Published online by Cambridge University Press: 05 June 2012
“The rise and fall of indentured servitude in the Americas: An economic analysis”
by David W. GalensonThe economic growth and development of the North American colonies depended on agriculture. To clear the abundant land and plant and harvest the crop, labor was needed. On small farms, the family supplied its own labor. The larger, commercial farms, however, demanded a greater labor supply. Because land was inexpensive, self-employment was common, and few laborers were willing to work for wages. Wage workers commanded relatively high compensation and often worked only long enough to save money to purchase their own land. A solution to this shortage was the importation of bound labor from the Old World.
While we all have some familiarity with the system of slavery, most of us are unfamiliar with another form of bound labor: indentured servitude. David Galenson demonstrates the importance of indentured servitude, noting that between the 1640s and the Revolution, over half of the European immigrants to the colonies arrived as indentured servants.

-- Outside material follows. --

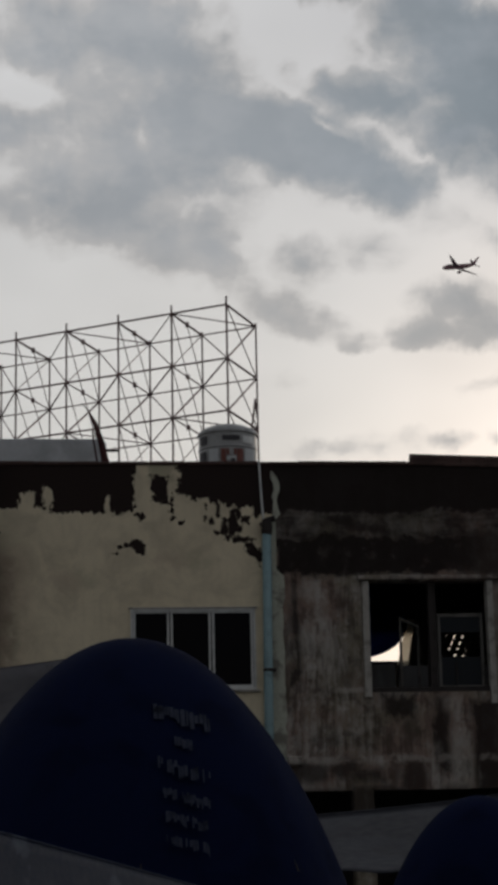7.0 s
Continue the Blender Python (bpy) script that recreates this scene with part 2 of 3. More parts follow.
def plaster(name, paint, rot, deep, mask):
    """Old wall paint: mask(tree, x, z, at) says where black mould and bare plaster have taken over."""
    m = bpy.data.materials.new(name)
    m.use_nodes = True
    t = m.node_tree
    b = t.nodes["Principled BSDF"]
    at = t.nodes.new("ShaderNodeTexCoord").outputs["Object"]
    x, y, z = split(t, at)
    fine = fractal(t, at, 40.0, 6.0, 0.65)
    blot = fractal(t, at, 2.2, 5.0, 0.6, 0.5)
    c = blend(t, blot.step(0.35, 0.75), paint, tuple(v * 0.72 for v in paint))
    c = blend(t, fine.step(0.35, 0.75) * 0.35, c, rot)
    mould, bare, lime = mask(t, x, z, at)
    tone = fractal(t, at, 0.9, 4.0, 0.55, 0.3)
    worn = blend(t, tone.step(0.4, 0.62), rot, (rot[0] * 0.82, rot[1] * 1.0, rot[2] * 0.9))
    c = blend(t, bare, c, worn)
    c = blend(t, lime, c, tuple(v * 1.15 for v in paint))
    c = blend(t, mould, c, deep)
    link(t, c, b.inputs["Base Color"])
    b.inputs["Roughness"].default_value = 0.9
    b.inputs["Specular IOR Level"].default_value = 0.2
    n = t.nodes.new("ShaderNodeBump")
    n.inputs["Strength"].default_value, n.inputs["Distance"].default_value = 0.5, 0.012
    link(t, fine * 0.5 - mould * 0.6 - bare * 0.3, n.inputs["Height"])
    link(t, n.outputs[0], b.inputs["Normal"])
    return m


def stains(t, x, z, rag, boxes=(), blots=()):
    """How far, in metres, a place lies outside these boxes (x0, x1, z0, z1) and ellipses (x, z, half width, half height)."""
    out = None
    for x0, x1, z0, z1 in boxes:
        d = (x - (x0 + x1) / 2).op("ABSOLUTE") - (x1 - x0) / 2
        d = d.most((z - (z0 + z1) / 2).op("ABSOLUTE") - (z1 - z0) / 2)
        out = d if out is None else out.least(d)
    for cx, cz, rx, rz in blots:
        u, w = (x - cx) * (1 / rx), (z - cz) * (1 / rz)
        d = ((u * u + w * w).op("SQRT") - 1.0) * min(rx, rz)
        out = d if out is None else out.least(d)
    return out + rag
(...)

Galenson's primary tasks in this essay are to explain the origins and early adaptations of indentured servitude, to unlock the economic logic of this institution, and to explain its rise, fall, rise, and fall in the Americas between 1620 and 1917.
The primary difference between slavery and indentured servitude was coercion. Indentured servitude was (almost always) entered into voluntarily; slavery was not. However, once the master–servant relationship was established, both systems developed an array of positive and negative incentives to elicit work from the servant.